Given problem: The required output consists solely of the lines from the one containing "6. More parts follow." down to the one containing "0.33, 0, 90, 0))", both included, each quoted exactly.

==============================

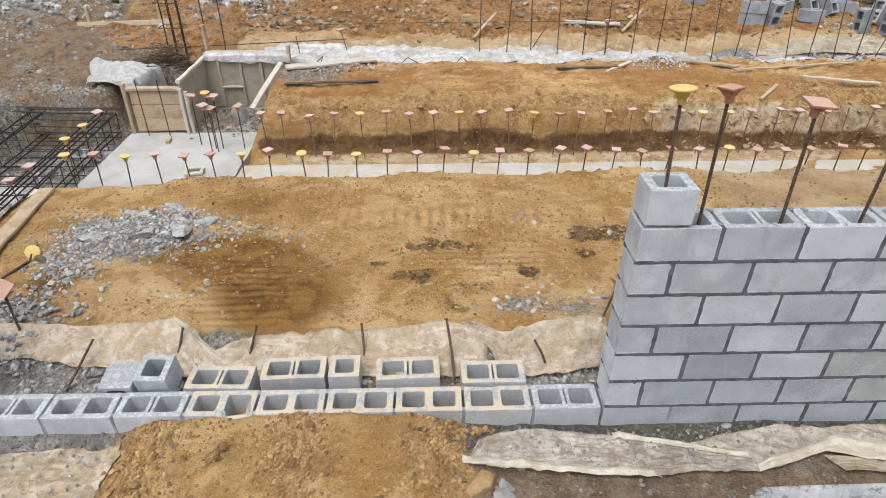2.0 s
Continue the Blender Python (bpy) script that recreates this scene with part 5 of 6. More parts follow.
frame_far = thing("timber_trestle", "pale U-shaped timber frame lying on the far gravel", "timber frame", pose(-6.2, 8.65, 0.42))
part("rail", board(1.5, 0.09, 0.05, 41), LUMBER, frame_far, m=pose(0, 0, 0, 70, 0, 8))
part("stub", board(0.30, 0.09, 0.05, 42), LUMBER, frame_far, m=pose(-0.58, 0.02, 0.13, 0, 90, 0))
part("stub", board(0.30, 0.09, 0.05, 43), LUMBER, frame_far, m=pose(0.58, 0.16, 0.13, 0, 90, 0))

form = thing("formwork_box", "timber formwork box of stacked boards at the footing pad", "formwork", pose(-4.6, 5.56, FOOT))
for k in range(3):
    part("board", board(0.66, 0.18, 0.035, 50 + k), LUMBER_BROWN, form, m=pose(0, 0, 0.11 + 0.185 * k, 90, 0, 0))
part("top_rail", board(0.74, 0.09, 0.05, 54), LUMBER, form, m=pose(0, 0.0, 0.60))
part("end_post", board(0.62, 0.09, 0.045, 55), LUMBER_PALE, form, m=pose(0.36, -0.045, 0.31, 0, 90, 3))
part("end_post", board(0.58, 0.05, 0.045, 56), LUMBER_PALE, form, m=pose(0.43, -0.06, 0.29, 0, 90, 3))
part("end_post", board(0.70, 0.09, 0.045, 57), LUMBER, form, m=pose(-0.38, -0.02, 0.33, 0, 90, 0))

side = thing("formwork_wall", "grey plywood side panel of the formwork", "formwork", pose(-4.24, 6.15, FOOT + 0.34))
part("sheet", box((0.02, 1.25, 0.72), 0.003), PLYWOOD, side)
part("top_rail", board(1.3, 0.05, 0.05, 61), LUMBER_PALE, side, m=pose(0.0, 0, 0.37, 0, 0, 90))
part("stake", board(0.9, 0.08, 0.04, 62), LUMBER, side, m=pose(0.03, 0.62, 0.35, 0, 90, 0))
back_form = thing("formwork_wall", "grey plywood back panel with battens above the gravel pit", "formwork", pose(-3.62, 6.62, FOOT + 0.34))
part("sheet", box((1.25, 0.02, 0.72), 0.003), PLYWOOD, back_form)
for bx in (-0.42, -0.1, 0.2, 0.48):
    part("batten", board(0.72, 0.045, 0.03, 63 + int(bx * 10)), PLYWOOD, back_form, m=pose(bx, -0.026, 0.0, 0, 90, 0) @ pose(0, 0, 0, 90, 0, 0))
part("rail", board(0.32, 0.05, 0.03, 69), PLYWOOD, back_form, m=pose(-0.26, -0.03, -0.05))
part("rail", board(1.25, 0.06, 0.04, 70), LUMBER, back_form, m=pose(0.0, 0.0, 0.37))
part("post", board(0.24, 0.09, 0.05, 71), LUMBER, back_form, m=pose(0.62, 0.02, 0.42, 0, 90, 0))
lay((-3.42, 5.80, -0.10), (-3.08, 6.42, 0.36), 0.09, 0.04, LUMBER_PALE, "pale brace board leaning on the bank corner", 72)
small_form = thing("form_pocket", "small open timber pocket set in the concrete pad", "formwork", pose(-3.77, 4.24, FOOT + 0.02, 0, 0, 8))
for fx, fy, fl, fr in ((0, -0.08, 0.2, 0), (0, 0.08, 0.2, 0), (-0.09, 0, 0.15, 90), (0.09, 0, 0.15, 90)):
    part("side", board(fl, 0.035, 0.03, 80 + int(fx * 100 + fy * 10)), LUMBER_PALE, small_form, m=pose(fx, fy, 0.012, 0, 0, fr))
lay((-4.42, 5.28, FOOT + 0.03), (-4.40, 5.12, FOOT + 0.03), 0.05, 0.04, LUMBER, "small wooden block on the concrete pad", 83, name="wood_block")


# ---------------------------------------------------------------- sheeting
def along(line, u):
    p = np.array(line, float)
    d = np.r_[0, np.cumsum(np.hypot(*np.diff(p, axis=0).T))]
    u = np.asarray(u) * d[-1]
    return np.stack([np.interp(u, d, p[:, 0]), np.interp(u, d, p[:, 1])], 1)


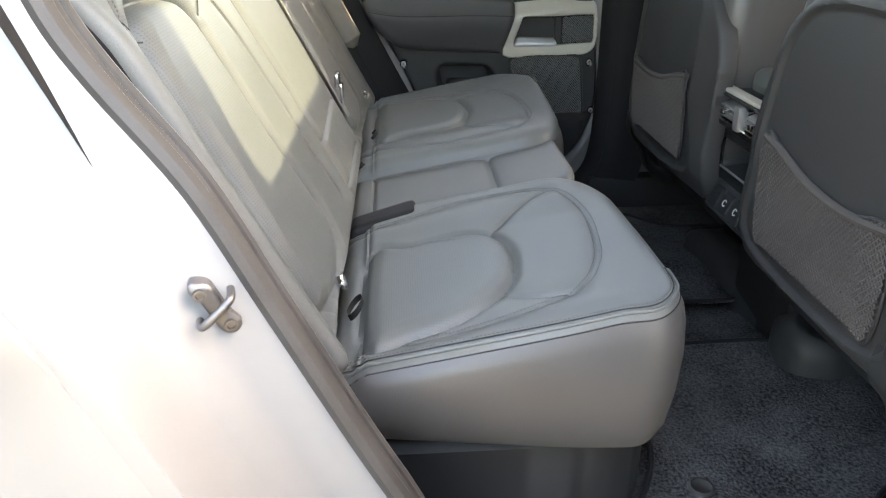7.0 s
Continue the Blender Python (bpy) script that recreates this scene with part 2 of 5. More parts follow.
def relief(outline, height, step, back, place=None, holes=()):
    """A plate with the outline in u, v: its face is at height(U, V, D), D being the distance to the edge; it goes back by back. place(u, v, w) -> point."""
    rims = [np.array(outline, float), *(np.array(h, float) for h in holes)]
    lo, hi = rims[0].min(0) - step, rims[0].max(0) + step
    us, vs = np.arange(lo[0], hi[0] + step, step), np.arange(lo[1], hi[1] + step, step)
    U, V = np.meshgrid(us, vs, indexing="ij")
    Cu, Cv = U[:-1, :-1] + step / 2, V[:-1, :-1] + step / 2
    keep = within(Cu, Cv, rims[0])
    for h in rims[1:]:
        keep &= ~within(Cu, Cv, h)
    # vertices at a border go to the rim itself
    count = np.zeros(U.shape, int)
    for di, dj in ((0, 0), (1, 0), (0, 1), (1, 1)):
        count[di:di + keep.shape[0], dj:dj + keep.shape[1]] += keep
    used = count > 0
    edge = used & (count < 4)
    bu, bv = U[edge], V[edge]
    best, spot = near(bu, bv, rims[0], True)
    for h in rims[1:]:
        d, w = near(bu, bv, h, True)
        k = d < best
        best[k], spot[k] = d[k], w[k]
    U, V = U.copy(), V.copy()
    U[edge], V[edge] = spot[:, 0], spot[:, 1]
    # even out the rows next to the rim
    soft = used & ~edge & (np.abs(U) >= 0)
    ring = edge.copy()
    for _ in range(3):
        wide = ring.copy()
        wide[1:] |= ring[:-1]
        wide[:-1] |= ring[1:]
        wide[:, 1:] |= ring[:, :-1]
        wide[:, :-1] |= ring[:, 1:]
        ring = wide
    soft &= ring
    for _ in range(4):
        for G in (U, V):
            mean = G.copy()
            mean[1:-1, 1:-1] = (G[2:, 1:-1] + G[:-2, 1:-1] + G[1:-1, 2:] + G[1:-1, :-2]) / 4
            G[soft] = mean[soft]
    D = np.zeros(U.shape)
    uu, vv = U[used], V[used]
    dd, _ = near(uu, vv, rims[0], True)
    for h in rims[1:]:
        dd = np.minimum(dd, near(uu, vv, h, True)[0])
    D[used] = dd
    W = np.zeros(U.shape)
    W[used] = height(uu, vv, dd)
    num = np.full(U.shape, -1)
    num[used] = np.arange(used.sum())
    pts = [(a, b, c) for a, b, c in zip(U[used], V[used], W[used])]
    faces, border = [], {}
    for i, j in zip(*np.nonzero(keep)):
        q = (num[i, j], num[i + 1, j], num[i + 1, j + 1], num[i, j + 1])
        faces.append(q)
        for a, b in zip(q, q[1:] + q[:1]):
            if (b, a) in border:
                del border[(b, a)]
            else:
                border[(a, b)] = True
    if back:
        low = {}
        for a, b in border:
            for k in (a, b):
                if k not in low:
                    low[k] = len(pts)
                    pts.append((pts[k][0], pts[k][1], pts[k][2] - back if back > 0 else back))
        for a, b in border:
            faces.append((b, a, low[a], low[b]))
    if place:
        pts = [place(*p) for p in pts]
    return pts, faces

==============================

Result:
Continue the Blender Python (bpy) script that recreates this scene with part 5 of 6. More parts follow.
frame_far = thing("timber_trestle", "pale U-shaped timber frame lying on the far gravel", "timber frame", pose(-6.2, 8.65, 0.42))
part("rail", board(1.5, 0.09, 0.05, 41), LUMBER, frame_far, m=pose(0, 0, 0, 70, 0, 8))
part("stub", board(0.30, 0.09, 0.05, 42), LUMBER, frame_far, m=pose(-0.58, 0.02, 0.13, 0, 90, 0))
part("stub", board(0.30, 0.09, 0.05, 43), LUMBER, frame_far, m=pose(0.58, 0.16, 0.13, 0, 90, 0))

form = thing("formwork_box", "timber formwork box of stacked boards at the footing pad", "formwork", pose(-4.6, 5.56, FOOT))
for k in range(3):
    part("board", board(0.66, 0.18, 0.035, 50 + k), LUMBER_BROWN, form, m=pose(0, 0, 0.11 + 0.185 * k, 90, 0, 0))
part("top_rail", board(0.74, 0.09, 0.05, 54), LUMBER, form, m=pose(0, 0.0, 0.60))
part("end_post", board(0.62, 0.09, 0.045, 55), LUMBER_PALE, form, m=pose(0.36, -0.045, 0.31, 0, 90, 3))
part("end_post", board(0.58, 0.05, 0.045, 56), LUMBER_PALE, form, m=pose(0.43, -0.06, 0.29, 0, 90, 3))
part("end_post", board(0.70, 0.09, 0.045, 57), LUMBER, form, m=pose(-0.38, -0.02, 0.33, 0, 90, 0))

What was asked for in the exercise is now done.